##### STORED DATA #####
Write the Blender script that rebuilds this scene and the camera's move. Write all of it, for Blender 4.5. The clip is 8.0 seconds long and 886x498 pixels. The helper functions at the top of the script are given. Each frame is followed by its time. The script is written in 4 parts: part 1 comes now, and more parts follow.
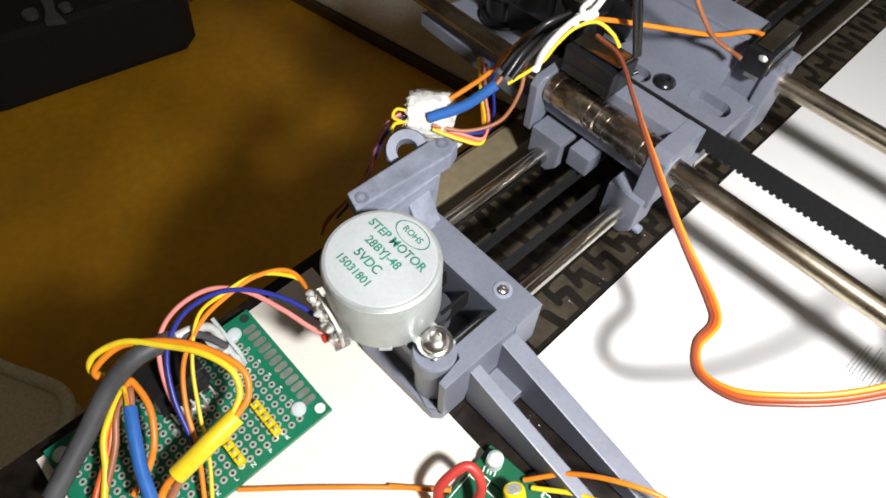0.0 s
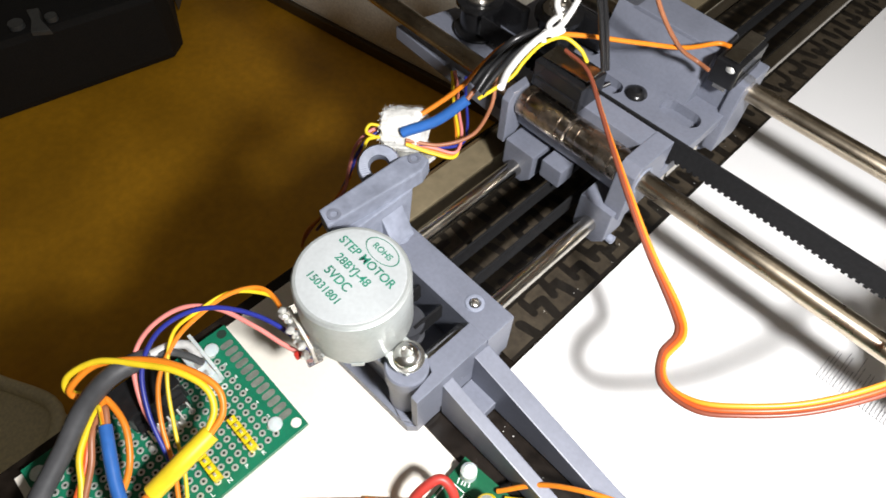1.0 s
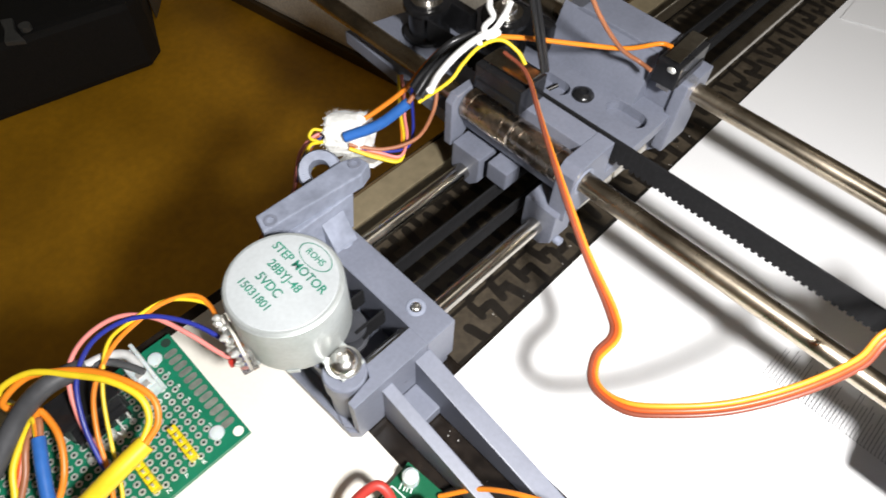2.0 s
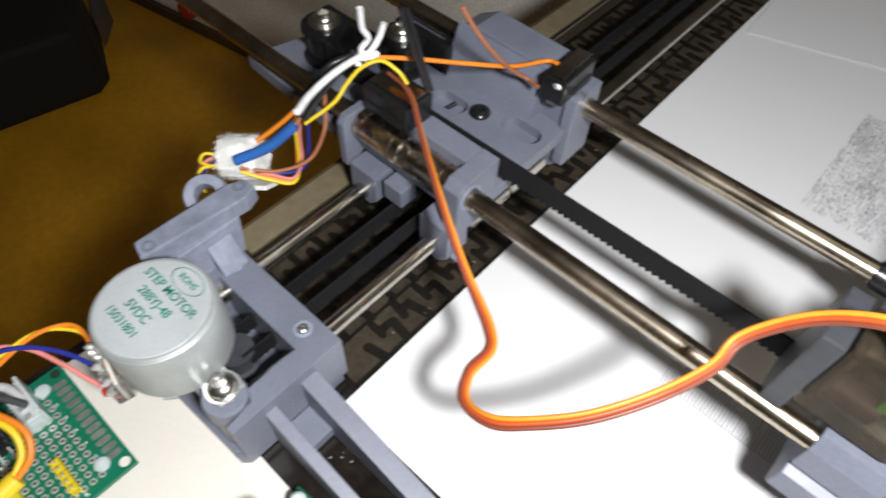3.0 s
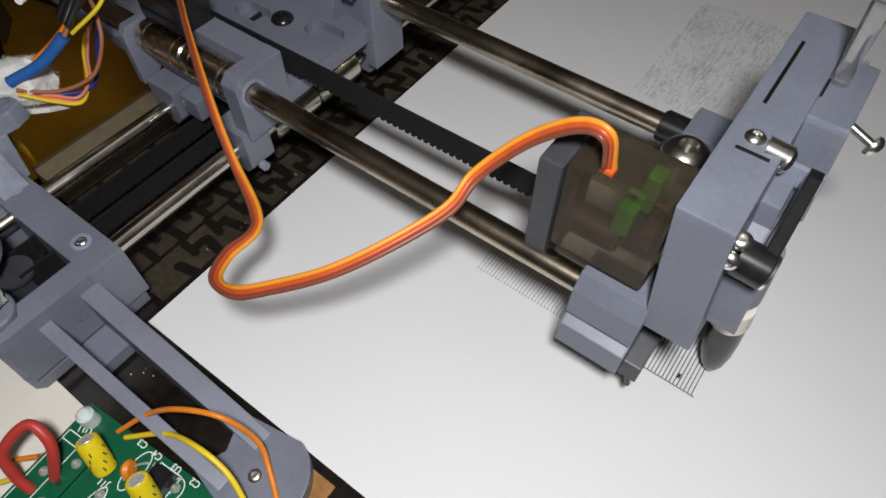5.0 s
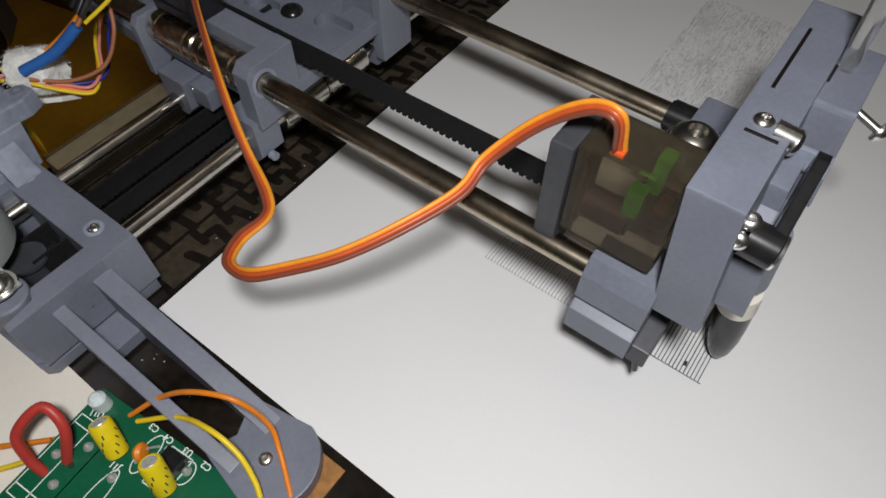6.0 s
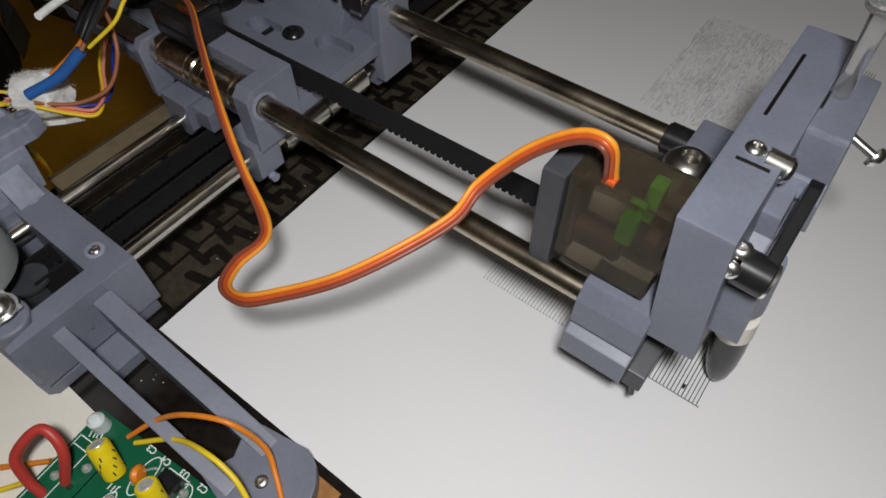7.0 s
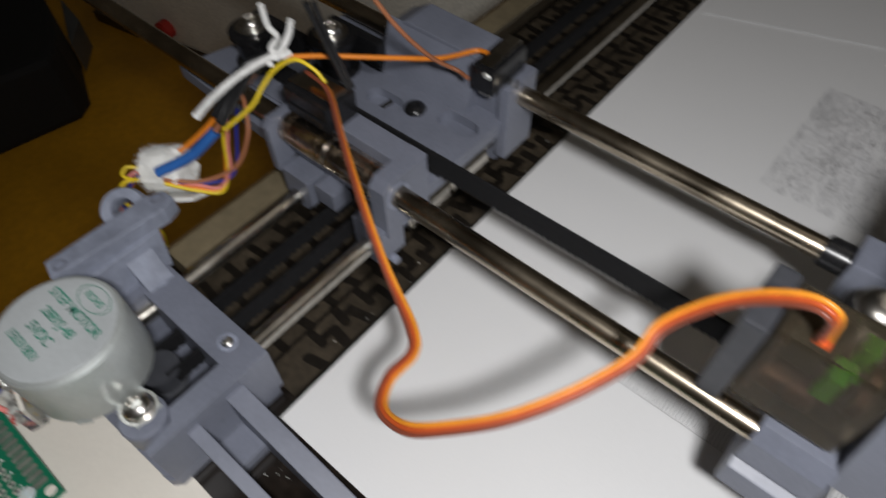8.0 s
#####
▶ **YOUR TASK**
Repeat the material above in full and exactly, omitting the pictures.

▶ **RESPONSE**
Write the Blender script that rebuilds this scene and the camera's move. Write all of it, for Blender 4.5. The clip is 8.0 seconds long and 886x498 pixels. The helper functions at the top of the script are given. Each frame is followed by its time. The script is written in 4 parts: part 1 comes now, and more parts follow.
0.0 s
1.0 s
2.0 s
3.0 s
5.0 s
6.0 s
7.0 s
8.0 s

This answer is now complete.